Ce n'est pas tout! Les trois chercheurs ont pu évaluer les conséquences des réactions biaisées des participants :
> Les jeunes ont agi, en général, de manière relativement peu coopérative, et ont été ceux qui ont gagné le plus d'argent.
> Les plus vieux, eux, ont agi de manière relativement coopérative, et en sont sortis perdants.
À noter qu'ici, agir de manière coopérative, ça correspondait à peu bluffer et/ou peu contester les offres reçues.

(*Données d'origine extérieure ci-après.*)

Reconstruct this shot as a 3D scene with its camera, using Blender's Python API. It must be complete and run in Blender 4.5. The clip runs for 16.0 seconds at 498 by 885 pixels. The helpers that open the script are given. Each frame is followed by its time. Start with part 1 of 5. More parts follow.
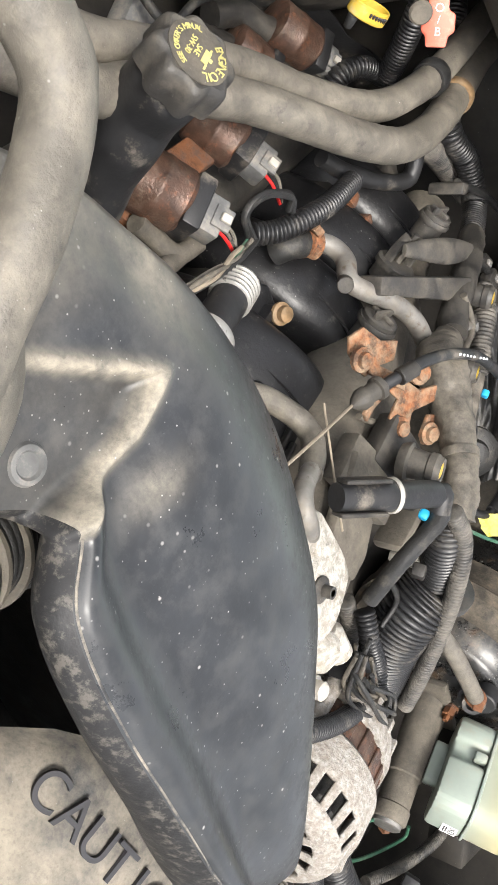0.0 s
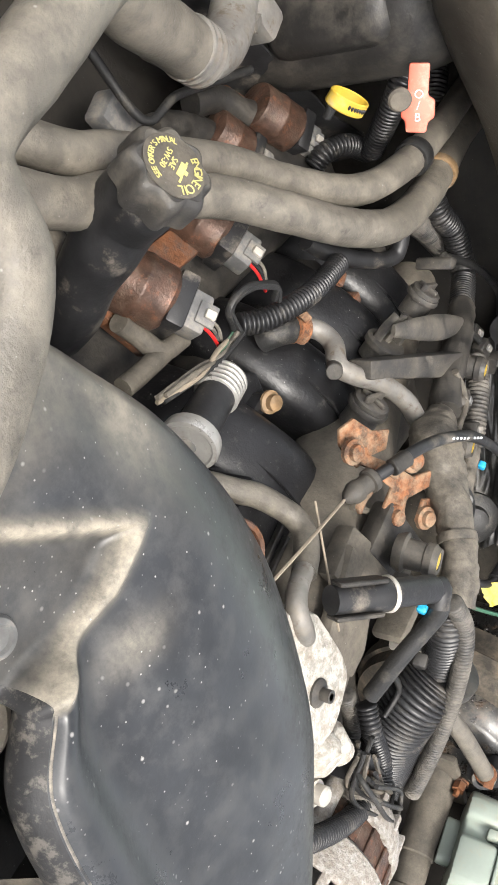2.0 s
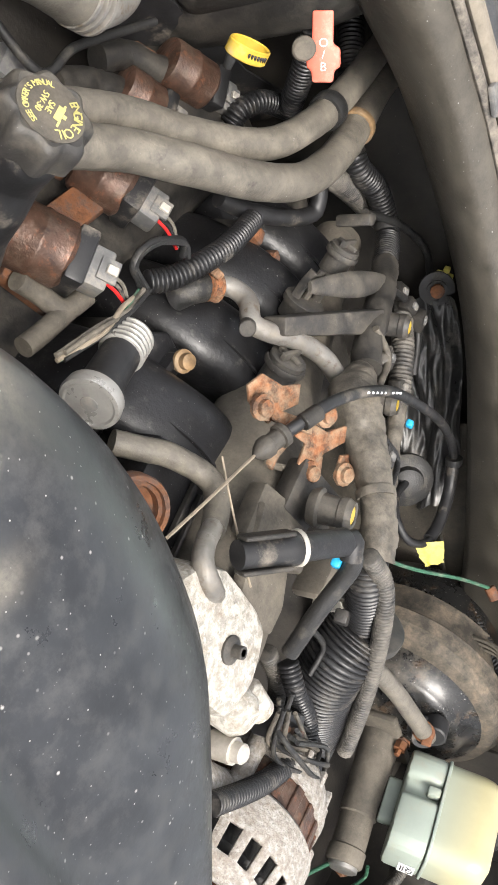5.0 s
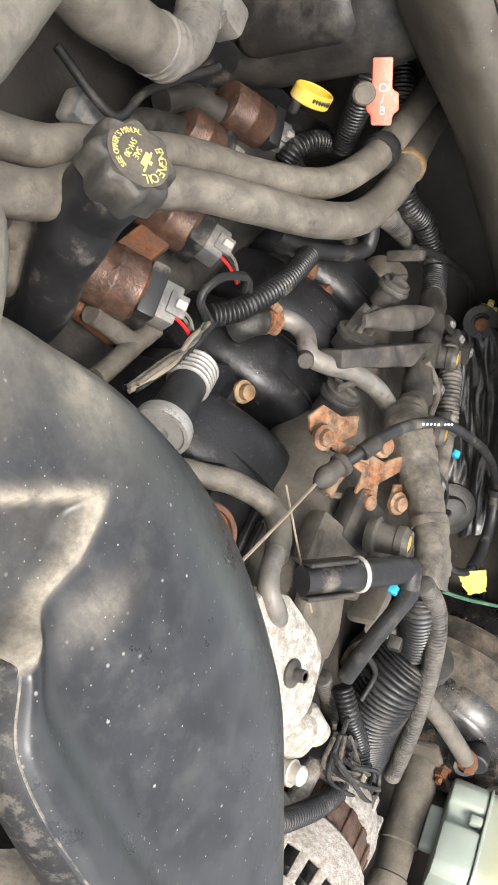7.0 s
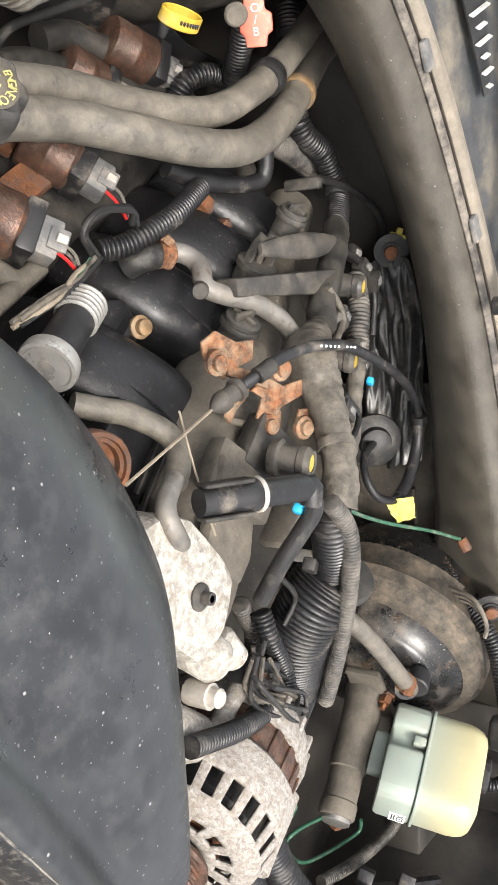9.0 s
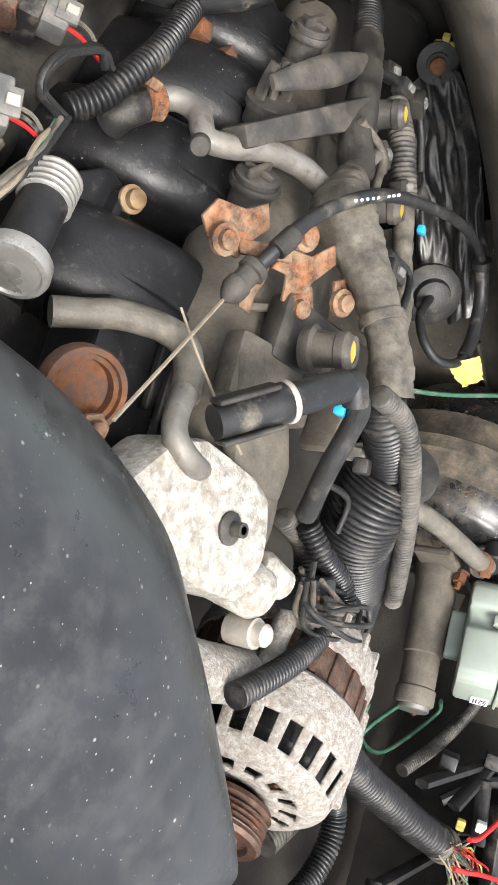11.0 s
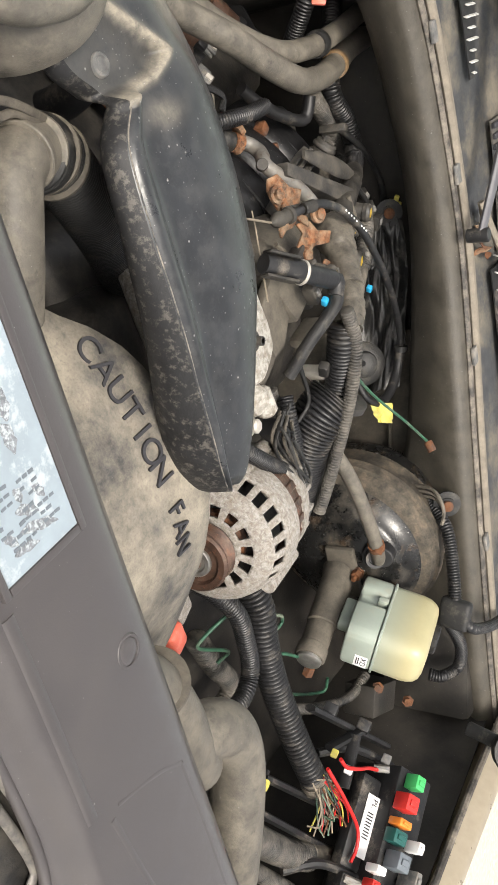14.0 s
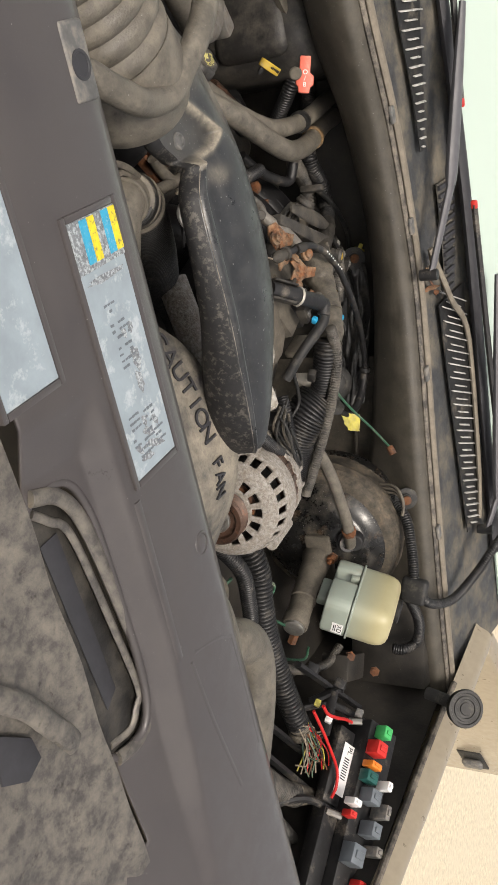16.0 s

Que retenir de tout cela? Tout d'abord, une triste réalité : nous n'agissons pas de la même façon lorsque nous sommes en présence d'une personne de notre génération ou en présence d'une personne d'une autre génération. Et ce, parce que nous avons des a priori plus ou moins prononcés au sujet d'autrui. Bref, nous souffrons tous malgré nous d'âgisme.
Ensuite, il convient de voir le bon côté des choses. C'est-à-dire qu'il nous appartient de prendre conscience de notre âgisme, puis de corriger le tir. Comment? En forçant notre caractère, à l'image de ce que proposait à la fin des années 1960 son inventeur, le gérontologue Robert Butler :
> Repérez chaque préjugé qui vous vient à l'esprit ou que vous entendez dans le discours d'autrui (ex.: «Les vieux sont tous conservateurs», «Les jeunes sont tous violents», «Les plus de 50 ans sont tous technophobes», etc.).
> Posez-vous aussitôt la question suivante : «Une telle généralité a-t-elle du sens?»
> Trouvez au moins un argument solide qui démolisse ce préjugé.
> Éliminez ce préjugé de vos pensées (et si vous en avez le courage, de celles des autres…).
Et le tour est joué!
Par la suite, vous verrez votre comportement se modifier peu à peu, presque à votre insu. Par exemple, vous ne penserez plus, au moment d'embaucher quelqu'un, qu'un candidat trentenaire est «trop jeune» et qu'un autre quadragénaire, «trop vieux». Ni encore qu'offrir un programme de formation à un cinquantenaire «ne sert plus à rien».
Résultat? Un beau jour, c'en sera fini pour vous du jeunisme (croyance selon laquelle les jeunes ont des qualités que les plus vieux n'ont pas, comme l'amabilité), et même du gérontocratisme (croyance selon laquelle les plus vieux sont plus compétents que les jeunes). Tout cela sera remisé au placard. Et vous verrez autrui – qui sait? – juste comme un autre vous-même.
En passant, William Shakespeare disait : «Juger autrui, c'est se juger».